American Religions, Christian and Civil

American Religions, Christian and Civil

We are informed by an ancient fable that Ixion was invited by Jupiter to a banquet, fell in love, and began to court Juno herself; offering to embrace her, he clasped a cloud, from whence the Centaurs proceeded, by nature half men, half horses, a fierce, a fighting, and unquiet generation, the source of all contention and bloodshed…
—Thomas Hobbes, De Cive (1641)

Born into one world, yet longing to live in another, man stumbles as he jumps, then settles in awkwardly between the two worlds, a discontented and dangerous halfway creature. Therein lies his ruin. To what examples might we allude for confirmation?

Anticipating the catastrophe of the English Civil War, Hobbes (see above) proposed that its cause would lay in man’s inability to accept that justice exceeds mortal grasp. Man cannot jump that high. Purporting nevertheless to be able to achieve a Divine vantage point on the matter, English citizens would give birth to monstrous ideas about justice. Monstrous crimes followed.

Consider Plato’s Republic. Positioned halfway between darkness and light, man dwells in a cave-like world, amidst shadows, neither quite alive nor dead, neither ignorant nor knowledgeable, swayed by the half-truth of opinion. Misunderstanding where real substance lies, he seeks instead to possess all things among the shadows and, so, succumbs to tyranny. Thrasymachus is everyman.

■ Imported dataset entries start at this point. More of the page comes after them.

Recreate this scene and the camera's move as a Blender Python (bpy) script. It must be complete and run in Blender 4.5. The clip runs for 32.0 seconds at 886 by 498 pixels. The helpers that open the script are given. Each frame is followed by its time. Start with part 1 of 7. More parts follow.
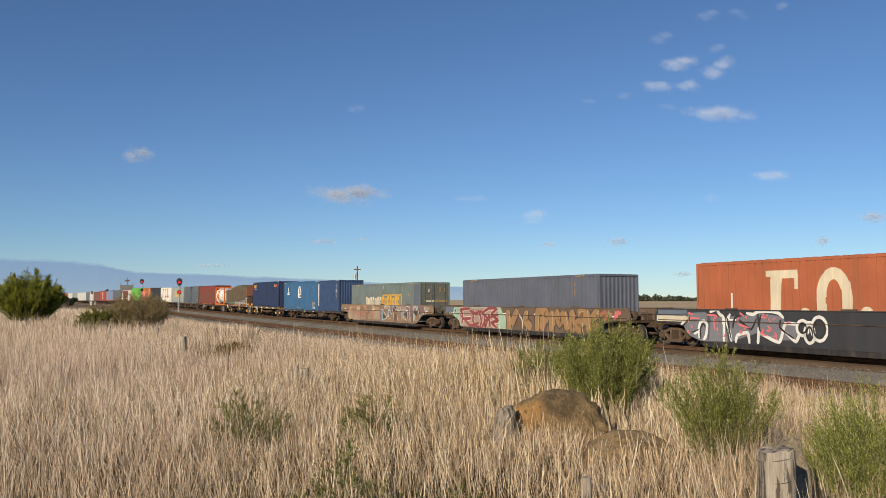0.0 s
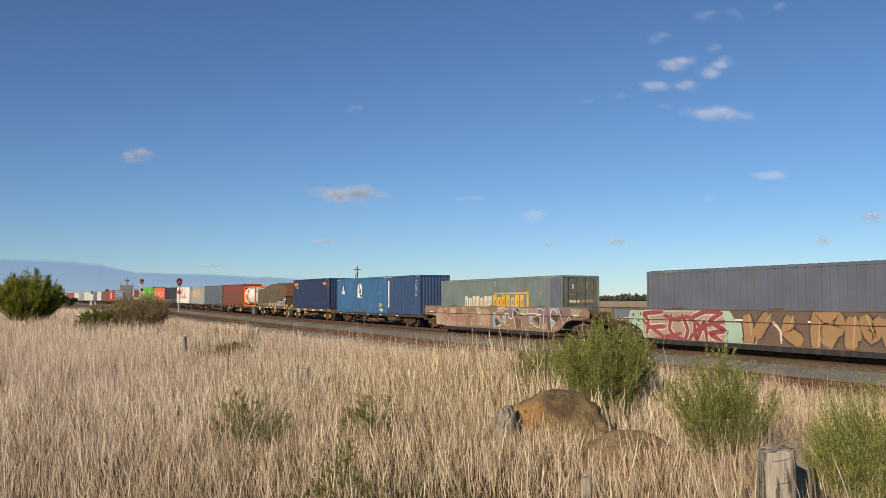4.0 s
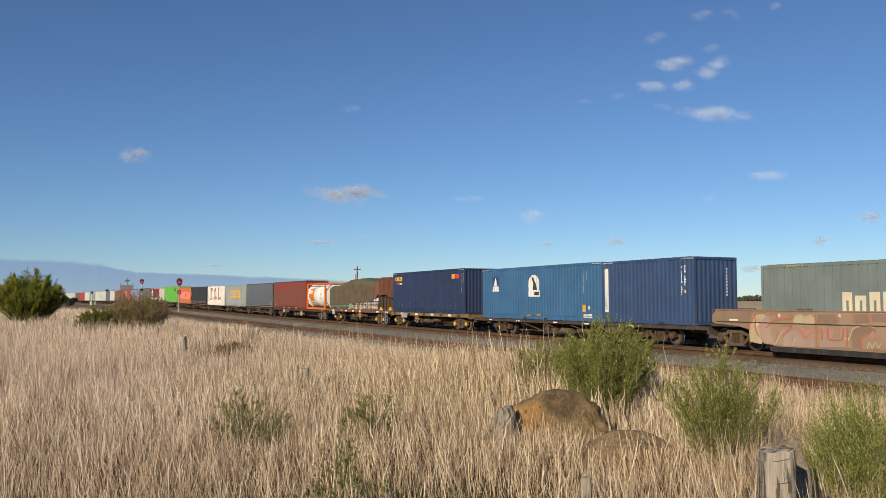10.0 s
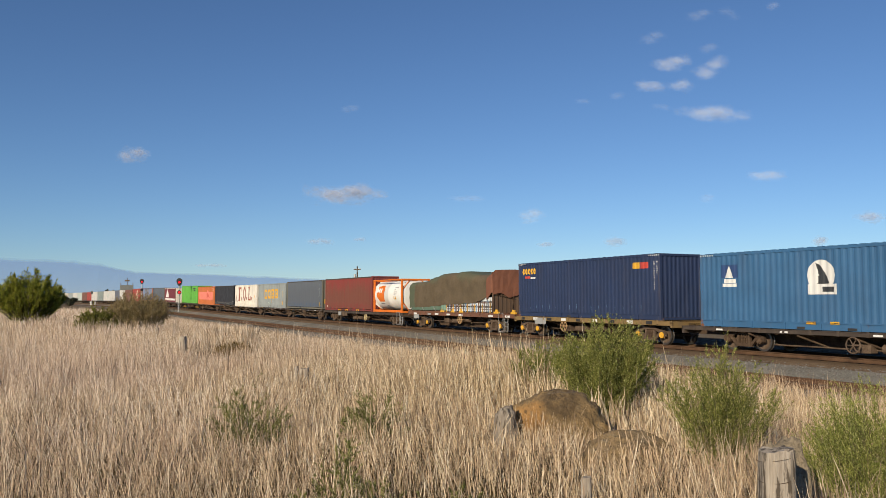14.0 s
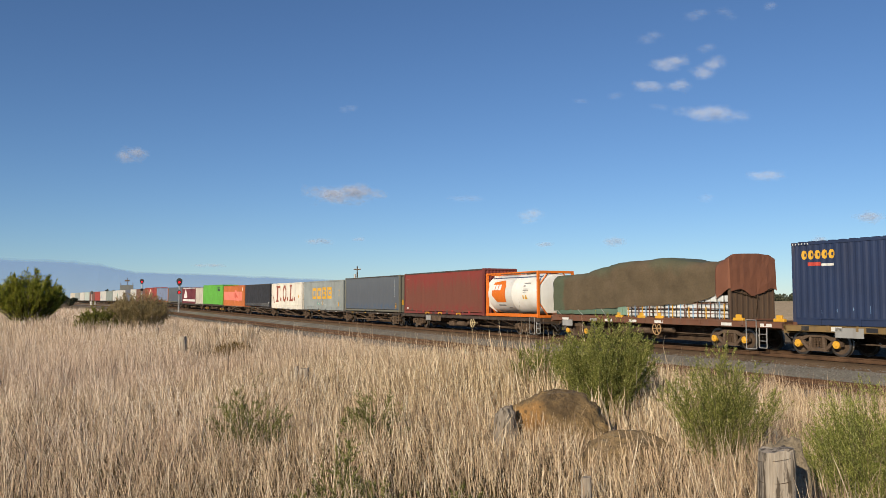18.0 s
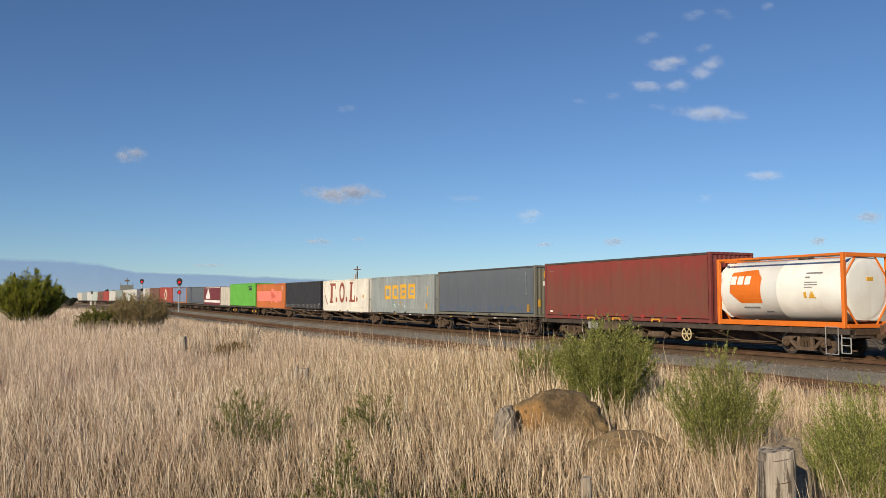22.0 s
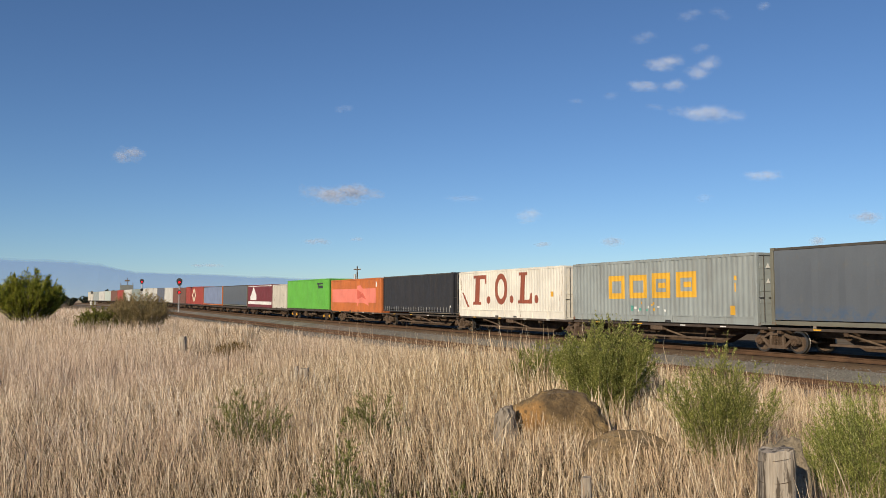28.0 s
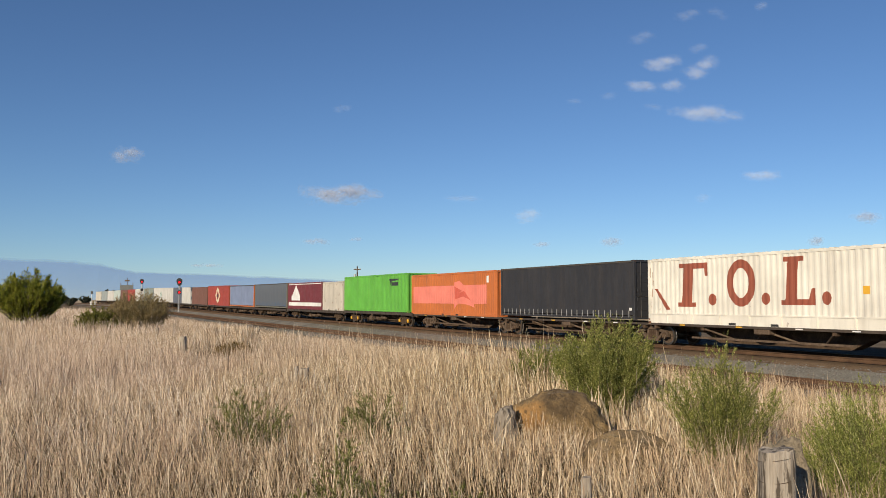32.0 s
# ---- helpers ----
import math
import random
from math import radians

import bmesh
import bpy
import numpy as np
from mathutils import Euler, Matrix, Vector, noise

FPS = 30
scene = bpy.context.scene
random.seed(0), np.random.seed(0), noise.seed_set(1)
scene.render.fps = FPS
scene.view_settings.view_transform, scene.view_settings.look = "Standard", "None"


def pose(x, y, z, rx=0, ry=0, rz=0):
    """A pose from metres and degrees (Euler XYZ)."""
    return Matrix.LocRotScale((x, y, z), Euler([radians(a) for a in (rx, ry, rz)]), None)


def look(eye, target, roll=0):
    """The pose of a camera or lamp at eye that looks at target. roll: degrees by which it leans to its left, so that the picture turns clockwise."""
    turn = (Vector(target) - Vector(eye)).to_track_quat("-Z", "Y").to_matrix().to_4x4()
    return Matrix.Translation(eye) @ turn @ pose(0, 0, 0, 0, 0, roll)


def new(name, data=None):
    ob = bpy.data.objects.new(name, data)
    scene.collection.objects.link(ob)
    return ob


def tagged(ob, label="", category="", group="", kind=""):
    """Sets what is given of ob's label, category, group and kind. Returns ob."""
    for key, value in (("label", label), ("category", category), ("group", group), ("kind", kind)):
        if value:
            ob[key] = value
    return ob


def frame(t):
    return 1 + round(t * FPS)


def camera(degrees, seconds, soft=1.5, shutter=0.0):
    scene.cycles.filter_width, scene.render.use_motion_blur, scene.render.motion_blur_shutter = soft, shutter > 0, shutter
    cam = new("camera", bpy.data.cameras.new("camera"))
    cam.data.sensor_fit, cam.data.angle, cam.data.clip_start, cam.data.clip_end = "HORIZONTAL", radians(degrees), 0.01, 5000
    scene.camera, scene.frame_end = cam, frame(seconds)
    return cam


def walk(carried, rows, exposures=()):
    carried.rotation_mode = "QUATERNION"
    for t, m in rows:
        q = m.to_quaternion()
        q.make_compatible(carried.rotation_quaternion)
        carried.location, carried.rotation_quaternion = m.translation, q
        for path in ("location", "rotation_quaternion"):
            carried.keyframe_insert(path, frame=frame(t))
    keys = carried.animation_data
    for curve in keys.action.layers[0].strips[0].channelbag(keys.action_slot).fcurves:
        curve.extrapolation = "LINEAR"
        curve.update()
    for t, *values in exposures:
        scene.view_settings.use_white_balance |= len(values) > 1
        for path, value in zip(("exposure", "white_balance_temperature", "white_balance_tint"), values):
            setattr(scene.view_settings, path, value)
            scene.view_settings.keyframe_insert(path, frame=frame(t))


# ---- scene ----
# ---------------------------------------------------------------- camera
EYE = 2.9
cam = camera(56.8, 32.0, soft=0.85)
walk(cam, [(0.0, pose(0, 0, EYE, 93.53)), (32.0, pose(0, 0, EYE, 93.53))])

# ---------------------------------------------------------------- light
SUN_AZ, SUN_EL = 210.0, 22.0          # compass-like: degrees from +y, clockwise
world = bpy.data.worlds.new("sky")
scene.world = world
world.use_nodes = True
wn = world.node_tree.nodes
sky = wn.new("ShaderNodeTexSky")
sky.sky_type = "NISHITA"
sky.sun_disc = False
sky.sun_elevation = radians(SUN_EL)
sky.sun_rotation = radians(SUN_AZ)
sky.air_density, sky.dust_density, sky.ozone_density = 0.9, 0.0, 3.7
sky.altitude = 600.0
tint = wn.new("ShaderNodeMix")
tint.data_type, tint.blend_type = "RGBA", "MULTIPLY"
tint.inputs[0].default_value, tint.inputs[7].default_value = 1.0, (0.812, 0.928, 1.065, 1)
world.node_tree.links.new(sky.outputs[0], tint.inputs[6])
world.node_tree.links.new(tint.outputs[2], wn["Background"].inputs[0])
wn["Background"].inputs[1].default_value = 0.085
sun = new("sun", bpy.data.lights.new("sun", "SUN"))
sun.data.energy, sun.data.angle, sun.data.color = 5.0, radians(0.5), (1.0, 0.87, 0.668)
sun_way = Vector((math.sin(radians(SUN_AZ)) * math.cos(radians(SUN_EL)), math.cos(radians(SUN_AZ)) * math.cos(radians(SUN_EL)), math.sin(radians(SUN_EL))))
sun.matrix_world = look(sun_way * 200, (0, 0, 0))
scene.view_settings.exposure = 0.0

# ---------------------------------------------------------------- the track in numbers
PHI, DIST = radians(26.054), 24.612      # way of the line, distance to the near faces of the loads
LIFT = 0.13                              # the loads' zero lies this far under the rail top
RAIL = EYE - 2.13 + LIFT                 # rail top abreast of the camera
SPEED, PICK = 4.740, 0.00155
AWAY = Vector((math.cos(PHI), math.sin(PHI), 0))      # across the line, away from the camera
BACK = Vector((-math.sin(PHI), math.cos(PHI), 0))     # along the line, to the rear of the train
HALF = 1.25


def climb(s):
    s = min(s, 190.0)
    return -0.0012 * (s - 20) + 4.25e-5 * max(s - 40, 0) ** 2


def bend(s):
    return -1.6e-4 * max(s - 60, 0) ** 2


def on_line(s, off=0.0, up=0.0):
    """A point beside the main line: off metres from the near faces (minus: to the camera), up metres over the rail."""
    p = AWAY * (DIST + off + bend(s)) + BACK * s
    return Vector((p.x, p.y, RAIL + climb(s) + up))


def line_pose(s):
    a, b = on_line(s + 0.5, HALF), on_line(s - 0.5, HALF)
    x = (b - a).normalized()
    y = Vector((0, 0, 1)).cross(x).normalized()
    z = x.cross(y)
    m = Matrix((x, y, z)).transposed().to_4x4()
    m.translation = on_line(s, HALF, -LIFT)
    return m


# small unevenness of the train's speed, in metres
SLIP_T, SLIP = (0, 1.5, 3, 5, 7, 10, 14, 16.5, 18, 20, 22, 24, 26, 28, 29.5, 31, 32), (-0.77, -0.55, -0.27, 0.10, 0.35, 0.30, 0.42, 0.32, 0.22, 0.06, -0.06, -0.16, -0.25, -0.33, -0.22, 0.05, 0.06)


def along(s, t):
    return s - SPEED * (t - 16) - PICK * (t - 16) ** 2 + float(np.interp(t, SLIP_T, SLIP))


# ---------------------------------------------------------------- materials
def ramp(nt, fac, stops):
    r = nt.nodes.new("ShaderNodeValToRGB")
    els = r.color_ramp.elements
    while len(els) < len(stops):
        els.new(0.5)
    for e, (p, c) in zip(els, stops):
        e.position, e.color = p, (*c, 1)
    nt.links.new(fac, r.inputs[0])
    return r.outputs[0]


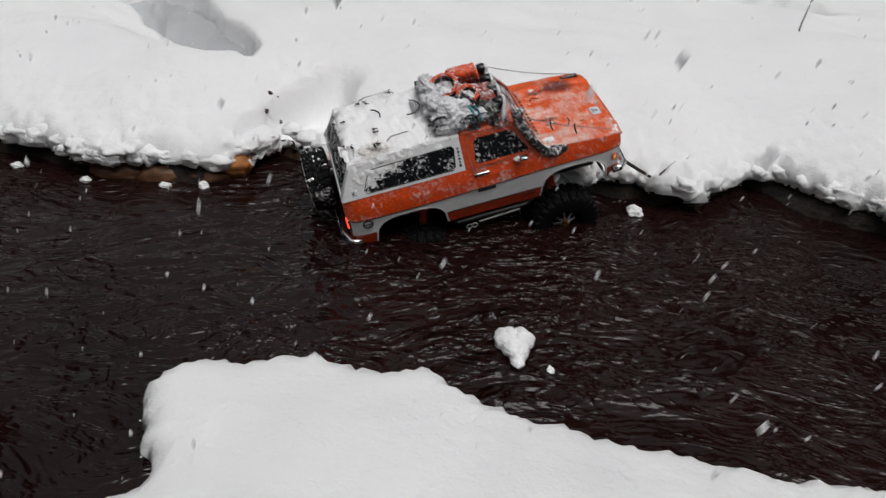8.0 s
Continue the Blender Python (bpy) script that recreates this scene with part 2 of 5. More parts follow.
def forest_material():
    m = Mat("dark_conifers", 0.9, 0, (0.012, 0.016, 0.012), 0.2)
    m.set("Base Color", m.mix(m.noise(0.9, 6, 0.7, 0.35, 0.65), (0.004, 0.005, 0.004), (0.02, 0.022, 0.02)))
    return m.m


FOREST = forest_material()


# ---- mesh helpers ----
def obj(name, verts, faces, mat, parent=None, label="", smooth=True):
    me = bpy.data.meshes.new(name)
    me.from_pydata([tuple(v) for v in verts], [], faces)
    me.materials.append(mat)
    me.update()
    if smooth:
        me.shade_smooth()
    ob = new(name, me)
    if parent:
        ob.parent = parent
    if label:
        ob["label"] = label
    return ob


def part(name, bm, mat, parent, label="", smooth=False):
    """Links a bmesh as one mesh object under a thing or a part."""
    bmesh.ops.recalc_face_normals(bm, faces=bm.faces)
    me = bpy.data.meshes.new(name)
    bm.to_mesh(me)
    bm.free()
    me.materials.append(mat)
    if smooth:
        me.shade_smooth()
    ob = new(name, me)
    ob.parent = parent
    if label:
        ob["label"] = label
    return ob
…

Consider Tocqueville’s Democracy in America. Dwelling halfway between the aristocratic age and the democratic age, man alternates between looking back longingly with the hope of reenchanting the world; and looking forward, with revolutionary rage, to abolishing the past and the present altogether. Here are the conservatives and the radicals, at war with each other, but alike in their inability to live without thorough-going parsimony, as a good liberal must be able to do.

Consider Nietzsche, in his assorted writings on the genealogy and fate of Europe. Claiming to have overcome Christian religion via the Enlightenment, European man nevertheless remains halfway Christian, adhering to Christian moral claims about equality, though now dissevered from Christian religion. “It is the church, and not its poison, that offends us,” European man declares. Unable to fully destroy the Old Tablets, so that new ones may be written, European man is suffocating from the Christianity he thinks he has renounced. Ensnared halfway between a Christian past to which he cannot return and a truly post-Christian future he dares not embrace, European man has no basis for believing anything and, so, he “feeds parasitically on every civilization under the sun,” in a multicultural orgy that masks a hunger he cannot sate.

What shall we make of civil religion? Is it, too, a tempting halfway measure, alternatingly dangerous and impotent, “operating in a realm distinct from both church and state, though borrowing from both,” as Richard Gamble writes in this fine essay about civil religion as it was crafted by Robert Bellah? Many of us know of Robert Bellah the sociologist, who is his classic work, The Habits of the Heart, carved out a halfway position between Weber and Tocqueville, declaring at one moment that the world has succumbed to the instrumental rationality of the former, and at the next moment that only the civic institutions defended by latter can save us. Gamble’s fine-grained account of Bellah, an advocate of American civil religion in the late twentieth century, is a welcome point of departure for us to re-engage a question that has loomed over America since she has come to occupy a halfway position that is neither fully Christian nor quite post-Christian.

This haunting question is, for us today, more than merely scholarly. The political left increasingly has both Christian ideas and the churches that profess them in its figurative gun sights; and in the wake of the near collapse, on the political right, of Reagan free-marketism and Bush II neo-conservatism, an emerging chorus of public intellectuals, courageously or recklessly, depending on your judgment of the matter, ponder a return to pre-modern political Catholicism of early modern Reformation nationalism. For us today, the question is whether a civil religion can bring coherence and purpose to a nation that seems on the verge of being torn asunder. If it cannot, as so many of us suspect, what next? Are we seeing the beginning of the mobilization for war between those on the left who want to destroy every vestige of Christianity, so that the world it has stained may be bleached clean; and those on the right who believe that without the whole cloth of Christianity, our nation cannot endure?